- EXERCISE DETAILS -
Lines containing the word "parts" should be extracted in full.

- THE DATA -
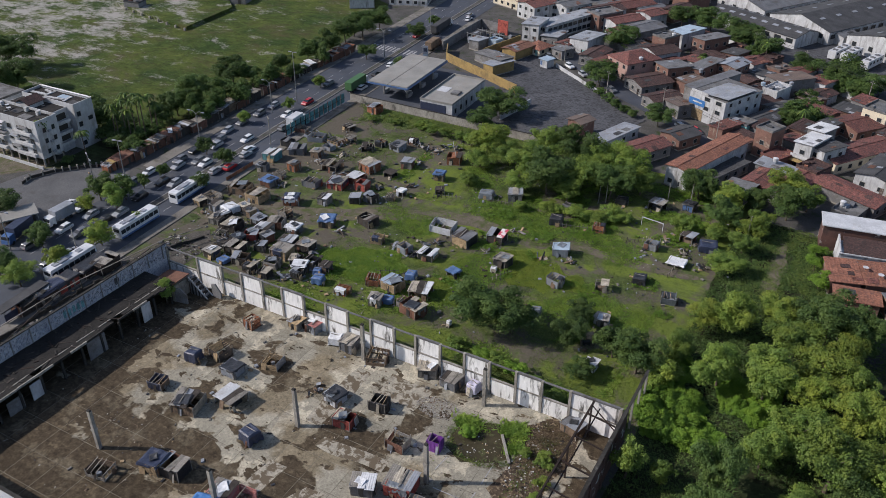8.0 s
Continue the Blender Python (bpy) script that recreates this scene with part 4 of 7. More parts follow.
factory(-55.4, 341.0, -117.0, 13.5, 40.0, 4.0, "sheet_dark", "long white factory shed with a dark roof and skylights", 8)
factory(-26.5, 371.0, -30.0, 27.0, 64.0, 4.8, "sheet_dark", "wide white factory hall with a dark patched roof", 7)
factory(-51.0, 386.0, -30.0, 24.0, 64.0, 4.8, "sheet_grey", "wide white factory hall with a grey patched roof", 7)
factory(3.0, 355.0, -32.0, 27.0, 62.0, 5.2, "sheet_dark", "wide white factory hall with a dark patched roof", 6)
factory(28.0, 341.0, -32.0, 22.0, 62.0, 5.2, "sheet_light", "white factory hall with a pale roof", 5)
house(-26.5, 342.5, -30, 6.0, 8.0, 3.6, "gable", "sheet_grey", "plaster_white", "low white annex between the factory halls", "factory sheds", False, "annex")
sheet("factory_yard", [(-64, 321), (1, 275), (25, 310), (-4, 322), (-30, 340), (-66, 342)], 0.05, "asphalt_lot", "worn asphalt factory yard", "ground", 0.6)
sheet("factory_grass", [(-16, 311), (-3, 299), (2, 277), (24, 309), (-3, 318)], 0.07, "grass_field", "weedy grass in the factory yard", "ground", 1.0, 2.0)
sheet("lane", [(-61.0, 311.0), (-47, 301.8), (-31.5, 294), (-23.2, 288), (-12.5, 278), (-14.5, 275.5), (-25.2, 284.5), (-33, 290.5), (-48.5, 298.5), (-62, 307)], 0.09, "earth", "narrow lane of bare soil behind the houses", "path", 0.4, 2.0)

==

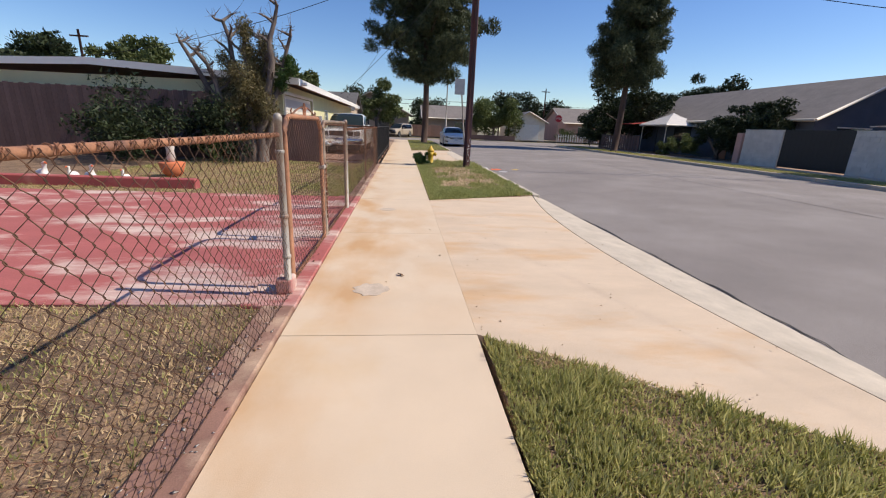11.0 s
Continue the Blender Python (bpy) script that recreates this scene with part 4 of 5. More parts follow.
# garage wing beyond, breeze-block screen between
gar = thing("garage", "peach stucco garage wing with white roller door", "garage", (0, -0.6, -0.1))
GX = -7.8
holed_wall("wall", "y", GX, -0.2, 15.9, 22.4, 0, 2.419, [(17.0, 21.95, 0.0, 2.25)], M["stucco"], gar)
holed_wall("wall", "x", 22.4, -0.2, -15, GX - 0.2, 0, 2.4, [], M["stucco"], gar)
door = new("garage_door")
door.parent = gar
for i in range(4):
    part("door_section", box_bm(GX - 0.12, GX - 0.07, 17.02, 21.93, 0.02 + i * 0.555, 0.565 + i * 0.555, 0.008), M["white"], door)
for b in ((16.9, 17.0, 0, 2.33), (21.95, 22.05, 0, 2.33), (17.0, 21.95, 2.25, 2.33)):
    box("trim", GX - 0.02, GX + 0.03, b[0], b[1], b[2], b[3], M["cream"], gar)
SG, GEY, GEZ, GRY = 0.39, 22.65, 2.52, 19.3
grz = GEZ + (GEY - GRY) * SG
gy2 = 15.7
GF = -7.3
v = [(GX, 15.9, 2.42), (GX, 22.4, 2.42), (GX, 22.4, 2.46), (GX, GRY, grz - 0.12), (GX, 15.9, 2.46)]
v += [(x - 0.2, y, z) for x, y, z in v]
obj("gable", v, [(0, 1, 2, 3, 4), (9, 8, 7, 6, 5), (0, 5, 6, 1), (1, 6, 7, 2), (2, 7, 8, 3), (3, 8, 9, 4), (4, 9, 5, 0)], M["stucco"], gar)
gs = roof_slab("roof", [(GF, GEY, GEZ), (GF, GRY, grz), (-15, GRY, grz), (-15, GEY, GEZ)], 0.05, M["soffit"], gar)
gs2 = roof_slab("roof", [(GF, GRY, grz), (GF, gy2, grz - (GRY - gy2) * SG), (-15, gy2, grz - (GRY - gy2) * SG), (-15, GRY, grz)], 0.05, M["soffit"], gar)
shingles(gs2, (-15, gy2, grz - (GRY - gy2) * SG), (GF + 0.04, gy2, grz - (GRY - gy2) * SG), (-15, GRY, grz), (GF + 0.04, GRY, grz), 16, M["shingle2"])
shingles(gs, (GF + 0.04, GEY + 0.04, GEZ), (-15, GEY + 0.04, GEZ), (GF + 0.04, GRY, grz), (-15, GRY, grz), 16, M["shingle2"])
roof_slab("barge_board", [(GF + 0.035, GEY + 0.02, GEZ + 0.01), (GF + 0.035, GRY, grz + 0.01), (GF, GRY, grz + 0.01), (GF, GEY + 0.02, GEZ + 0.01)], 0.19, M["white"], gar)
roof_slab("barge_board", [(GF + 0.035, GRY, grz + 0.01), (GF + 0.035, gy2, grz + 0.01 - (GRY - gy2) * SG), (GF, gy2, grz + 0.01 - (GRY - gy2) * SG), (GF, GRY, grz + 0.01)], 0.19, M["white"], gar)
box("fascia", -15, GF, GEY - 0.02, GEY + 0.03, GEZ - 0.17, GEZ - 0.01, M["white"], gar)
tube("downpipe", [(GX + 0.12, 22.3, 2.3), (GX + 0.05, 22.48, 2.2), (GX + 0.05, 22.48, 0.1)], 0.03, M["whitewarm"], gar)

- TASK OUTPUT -
Continue the Blender Python (bpy) script that recreates this scene with part 4 of 7. More parts follow.
Continue the Blender Python (bpy) script that recreates this scene with part 4 of 5. More parts follow.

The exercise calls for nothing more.